Supreme Court Refuses to Censor Students’ Online Attacks

The Supreme Court has ruled in favor of free speech for young people on the internet, ruling that schools can’t discipline for acts on social media sites.

The U.S Supreme Court has declined to take up cases involving online attacks by students on school officials and their peers, passing on a set of cases where schools wanted to censor students who made their attacks off-campus.

However, lawyers on both sides were disappointed. Instead of any resolute decision being made, next year the high court will again be asked to wade into the issue, writes the Associated Press.

Francisco Negron, general counsel of the National School Boards Association, said:

“We’ve missed an opportunity to really clarify for school districts what their responsibility and authority is.

“This is one of those cases where the law is simply lagging behind the times.”

Witold Walczak, legal director of the American Civil Liberties Union of Pennsylvania, believes that the Supreme Court should examine the question “sooner rather than later.”

“When kids go to school, the parents give up control.

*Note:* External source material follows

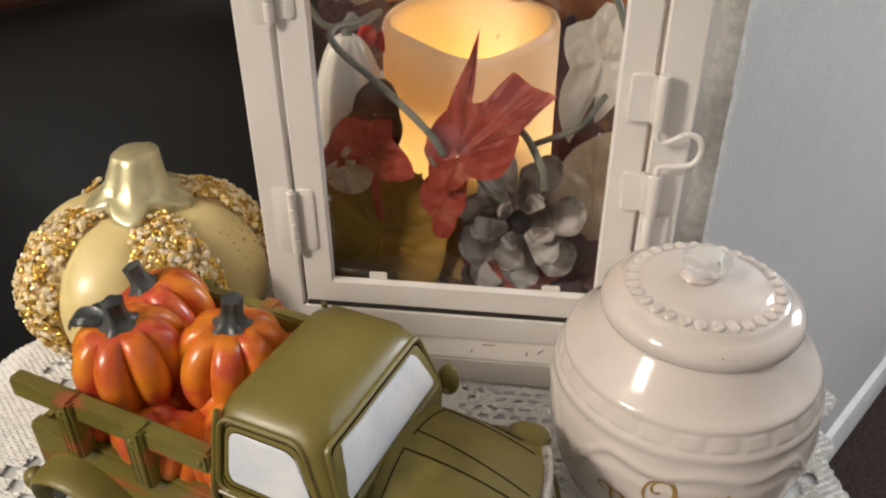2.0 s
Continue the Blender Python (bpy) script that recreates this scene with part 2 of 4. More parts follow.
def smooth_path(pts, steps=8):
    """Catmull-Rom through points."""
    pts = [Vector(p) for p in pts]
    ext = [2 * pts[0] - pts[1], *pts, 2 * pts[-1] - pts[-2]]
    out = []
    for a, b, c, d in zip(ext, ext[1:], ext[2:], ext[3:]):
        for k in range(steps):
            t = k / steps
            out.append(0.5 * (2 * b + (c - a) * t + (2 * a - 5 * b + 4 * c - d) * t * t + (3 * b - a - 3 * c + d) * t ** 3))
    return out + [pts[-1]]


def rounded_rect(x0, x1, hy, r, z, n=5):
    """A ring of points round a rectangle with round corners."""
    out = []
    r = min(r, (x1 - x0) / 2, hy)
    for cx, cy, a0 in ((x1 - r, hy - r, 0), (x0 + r, hy - r, 90), (x0 + r, -hy + r, 180), (x1 - r, -hy + r, 270)):
        for k in range(n + 1):
            a = radians(a0 + 90 * k / n)
            out.append((cx + r * math.cos(a), cy + r * math.sin(a), z))
    return out


# ---------------------------------------------------------------- the room
def room_box(name, s0, s1, q0, q1, z0, z1, mat, label, cuts=(), bevel=0.0):
    bm = bmesh.new()
    box(bm, s0, s1, -q1, -q0, z0, z1, bevel)
    ob = part(name, bm, mat, None, label, kind="structure", m=ROOM)
    return ob


room_box("floor", S0, S1 + 0.1, Q0, Q1, FLOOR - 0.1, FLOOR, M_CARPET, "dark brown carpeted floor")
room_box("ceiling", S0, S1 + 0.1, Q0, Q1, CEIL, CEIL + 0.1, M_CEIL, "plain white ceiling")
room_box("wall_grey", 0.527, S1, -0.361, -0.211, FLOOR, CEIL, M_WALL, "grey painted wall with lightly textured plaster")
room_box("wall_return", 0.530, 0.60, -0.64, -0.361, FLOOR, CEIL, M_RETURN, "return of the grey wall, its shade painted in taupe")
room_box("wall_north", -0.2, 1.10, Q0 - 0.1, Q0, FLOOR, CEIL, M_PLAIN, "plain wall behind the sofa")
room_box("wall_north_west", S0, -0.2, Q0 - 0.1, Q0, FLOOR, CEIL, M_PLAIN, "plain wall behind the sofa")
room_box("wall_closing", 1.00, 1.10, Q0 - 0.1, -0.361, FLOOR, CEIL, M_PLAIN, "plain closing wall")
room_box("wall_south", S0, S1 + 0.1, Q1, Q1 + 0.1, FLOOR, CEIL, M_SOUTH, "plain wall behind the camera")


def wall_with_window(name, along, a0, a1, w0, w1, z0, z1, place, t, label):
    """Four piers and lintels round one opening."""
    bm = bmesh.new()
    for lo, hi, zl, zh in ((a0, w0, FLOOR, CEIL), (w1, a1, FLOOR, CEIL), (w0, w1, FLOOR, z0), (w0, w1, z1, CEIL)):
        if along == "s":
            box(bm, lo, hi, -(place + t), -place, zl, zh)
        else:
            box(bm, place - t, place, -hi, -lo, zl, zh)
    part(name, bm, M_PLAIN, None, label, kind="structure", m=ROOM)


wall_with_window("wall_east", "q", -0.361, Q1, 0.46, 0.94, 0.44, 1.26, S1 + 0.1, 0.1, "plain wall with a bright window opening")
wall_with_window("wall_west", "q", Q0, Q1, -0.80, -0.44, 0.87, 1.45 - 0.005, S0, 0.1, "plain wall with a bright window opening")

bm = bmesh.new()
prof = [(0.0, FLOOR), (0.016, FLOOR), (0.016, FLOOR + 0.07), (0.011, FLOOR + 0.088), (0.0, FLOOR + 0.095)]
loft(bm, [[(0.527 + 0.0, 0.211 - a, z) for a, z in prof], [(S1, 0.211 - a, z) for a, z in prof]])
part("baseboard", bm, M_BOARD, None, "white painted baseboard", kind="structure", m=ROOM)

# ragged bead of plaster down the wall's corner
bm = bmesh.new()
rnd = random.Random(4)
rings = []
for k in range(240):
    z = -0.55 + k * 0.005
    w = 0.006 + 0.005 * noise.noise((z * 26, 0, 3)) + 0.003 * rnd.random()
    d = 0.0025 + 0.0015 * noise.noise((z * 40, 5, 0))
    rings.append([(0.527 - d, 0.211 + w + 0.010, z), (0.527 - d, 0.211 - d, z), (0.527 + max(w, 0.002), 0.211 - d, z), (0.529 + w, 0.213, z), (0.529, 0.211 + w + 0.012, z)])
loft(bm, rings)
part("trim", bm, M_CHIP, None, "ragged pale plaster bead on the wall corner", kind="structure", m=ROOM)


def sofa():
    ob = thing("sofa", "black leather sofa seen from behind the table", "sofa", ROOM)
    # the back: a long padded form with a round top, leaning a little
    bm = bmesh.new()
    prof = [(-0.800, FLOOR + 0.06), (-0.700, FLOOR + 0.06), (-0.668, FLOOR + 0.35), (-0.662, FLOOR + 0.55), (-0.676, FLOOR + 0.70), (-0.706, FLOOR + 0.82),
            (-0.742, FLOOR + 0.905), (-0.782, FLOOR + 0.962), (-0.825, FLOOR + 0.996), (-0.87, FLOOR + 1.008), (-0.92, FLOOR + 0.985), (-0.95, FLOOR + 0.92), (-0.96, FLOOR + 0.5), (-0.95, FLOOR + 0.06)]
    ring = smooth_path([(q, z, 0) for q, z in prof], 5)
    rings = []
    for s in [-1.35, -1.345, -1.33, -1.30] + [-1.2 + 0.1 * k for k in range(21)] + [0.86, 0.89, 0.905, 0.910]:
        e = min(s + 1.35, 0.91 - s)
        k = 1 - 0.06 * max(0, 1 - e / 0.05) ** 2
        rings.append([(s, -(-0.84 + (p.x + 0.84) * k), FLOOR + 0.5 + (p.y - FLOOR - 0.5) * k) for p in ring])
    loft(bm, rings)
    part("backrest", bm, M_LEATHER, ob, sharp=60)
    for s in (-1.2, 0.8):
        part("foot", boxes((s - 0.03, s + 0.03, 0.80, 0.90, FLOOR, FLOOR + 0.07), bevel=0.005), M_WOOD, ob)
    return ob


sofa()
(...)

But once the kids leave the school, the parents again are the primary custodians, and have decision-making authority over those kids.”

The 1969 Supreme Court precedent holds that student expression may not be suppressed unless school officials reasonably conclude that it would “materially and substantially disrupt the work and discipline of the school,” writes David Kravets at Wired.

One of the cases discussed began in 2005, whereby a student created a parody that said his principal smoked marijuana and kept beer behind his desk. The student was suspended by the school, but the suspension was overturned by a district judge and upheld by the 3rd U.S. Circuit Court of Appeals in Philadelphia.

In another Pennsylvania case, an eighth-grader in the Blue Mountain School District used her principal’s photograph to create a fake profile on MySpace, describing him as a pedophile and mentioning a sex act. The girl was suspended for 10 days but the 3rd U.S. Circuit Court of Appeals says that she can pursue damages and legal costs. 3rd Circuit majority wrote:

“Though disturbing, the record indicates that the profile was so outrageous that no one took its content seriously.”

In both cases, the circuit based their decision on the 1969 Supreme Court precedent.

Disparities like this are common across the nation, as school districts try out various ways of dealing with how the modern day problems of addressing online pranks, threats or cyberbullying.

Kevin McCoy, president of the West Virginia Family Foundation, believes that the high court’s ruling is a setback but not a blockade to those who oppose the policy.

“Does this make it a little more difficult for us? A little,” McCoy said.

“But it definitely does not close the door to any future challenge.”